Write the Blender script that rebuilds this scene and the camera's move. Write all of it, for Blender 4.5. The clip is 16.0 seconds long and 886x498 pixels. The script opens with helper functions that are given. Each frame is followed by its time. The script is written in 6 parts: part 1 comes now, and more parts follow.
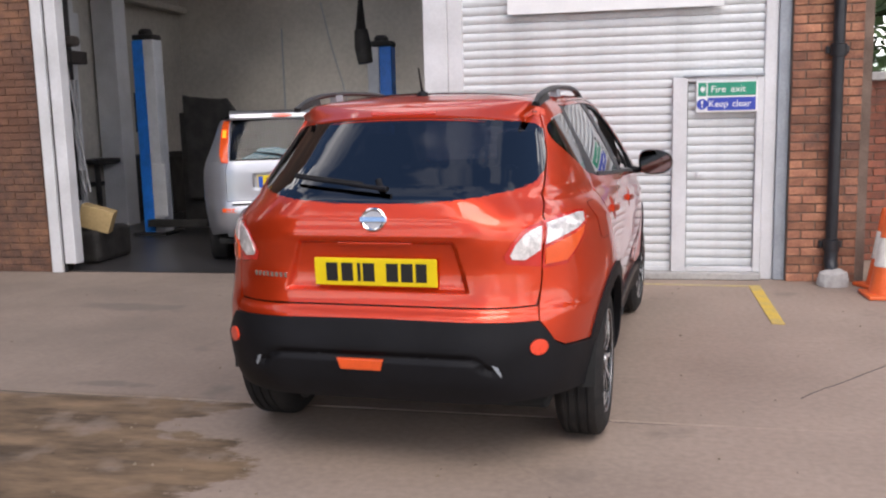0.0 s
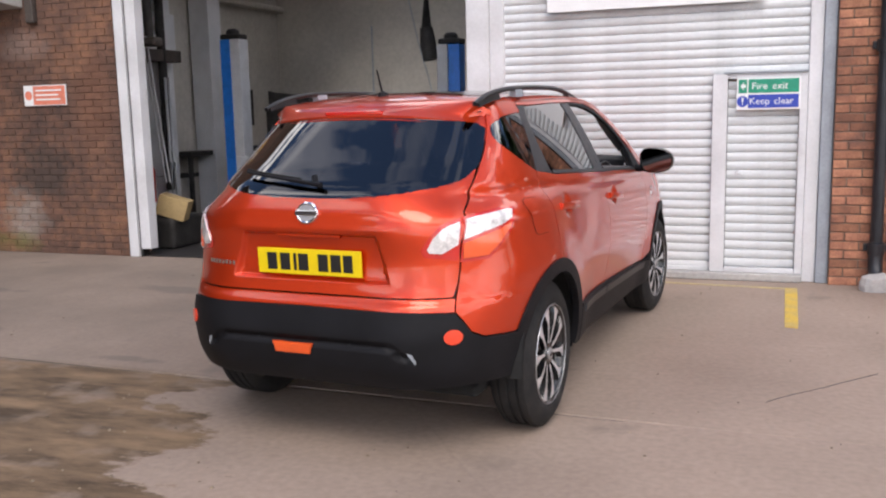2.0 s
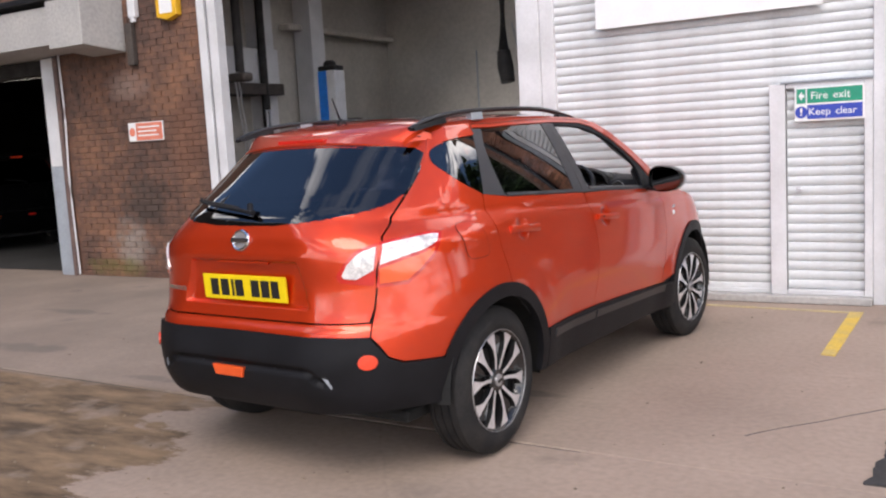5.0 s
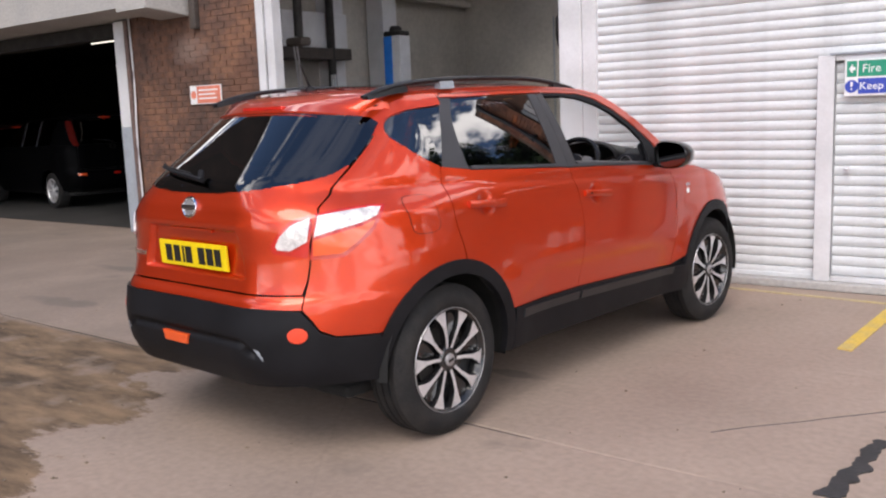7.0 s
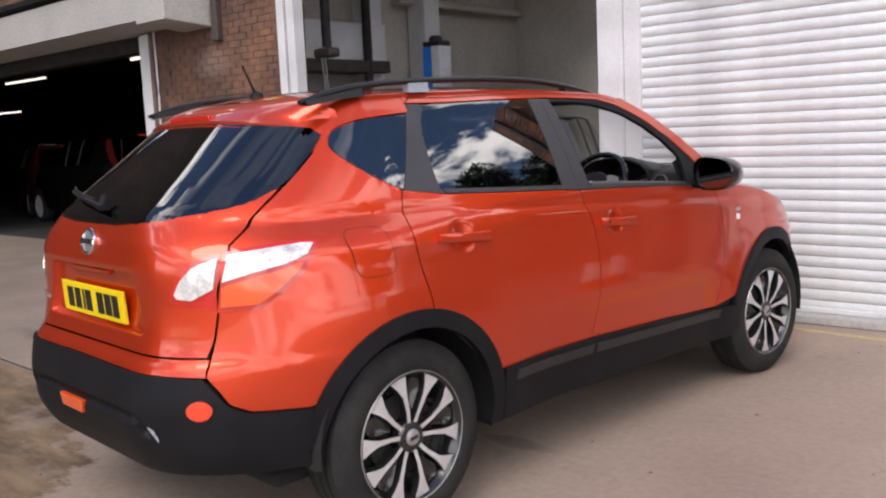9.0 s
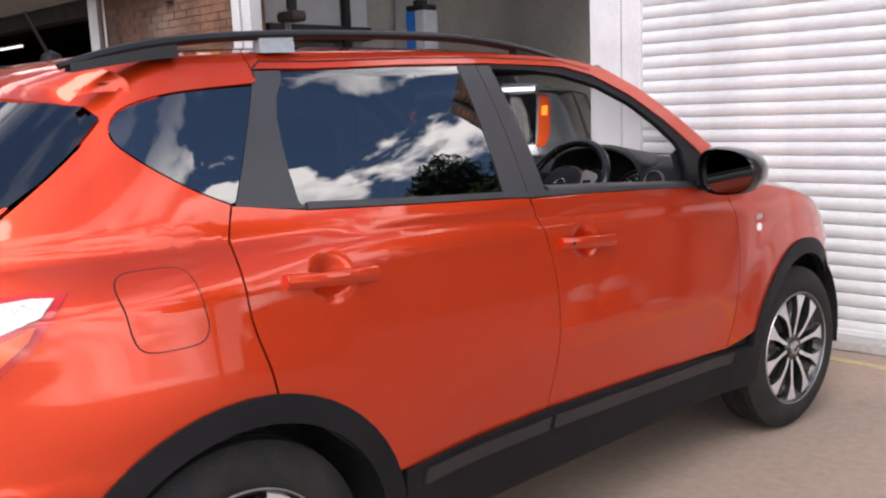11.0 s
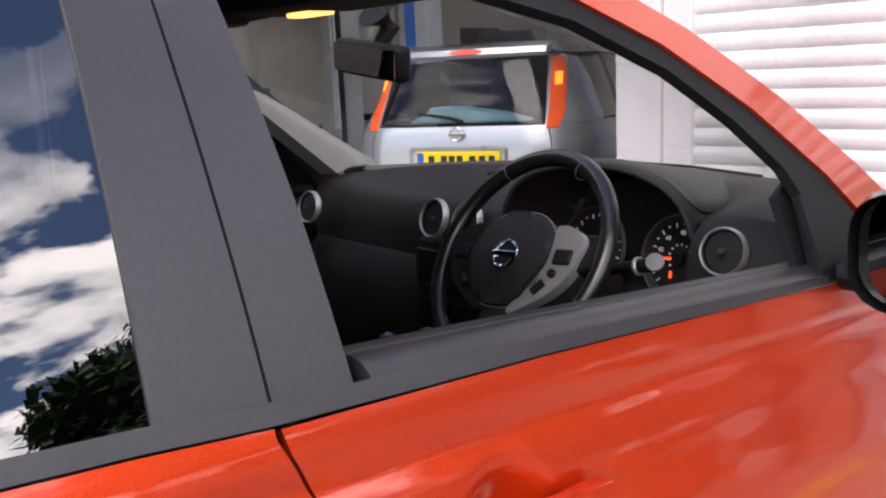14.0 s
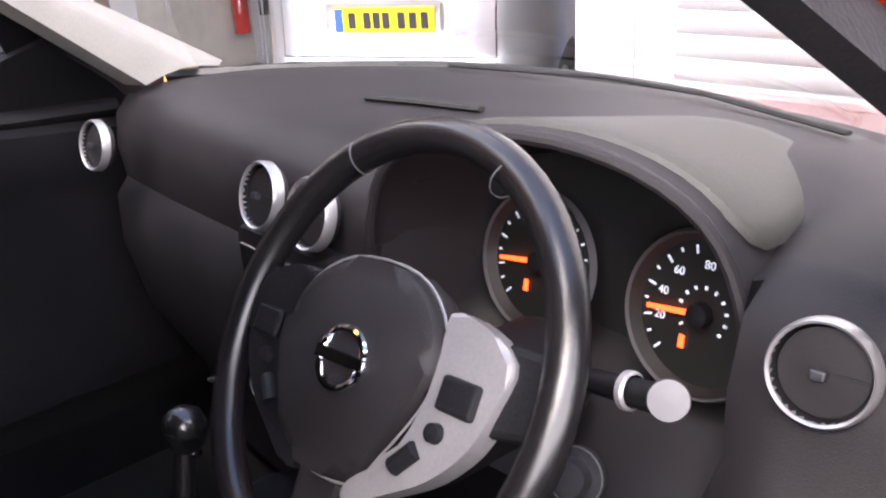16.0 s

_ _ _ _

Exercise description: Copy the material above in full and exactly, skipping pictures.

Solution for this problem:
Write the Blender script that rebuilds this scene and the camera's move. Write all of it, for Blender 4.5. The clip is 16.0 seconds long and 886x498 pixels. The script opens with helper functions that are given. Each frame is followed by its time. The script is written in 6 parts: part 1 comes now, and more parts follow.
0.0 s
2.0 s
5.0 s
7.0 s
9.0 s
11.0 s
14.0 s
16.0 s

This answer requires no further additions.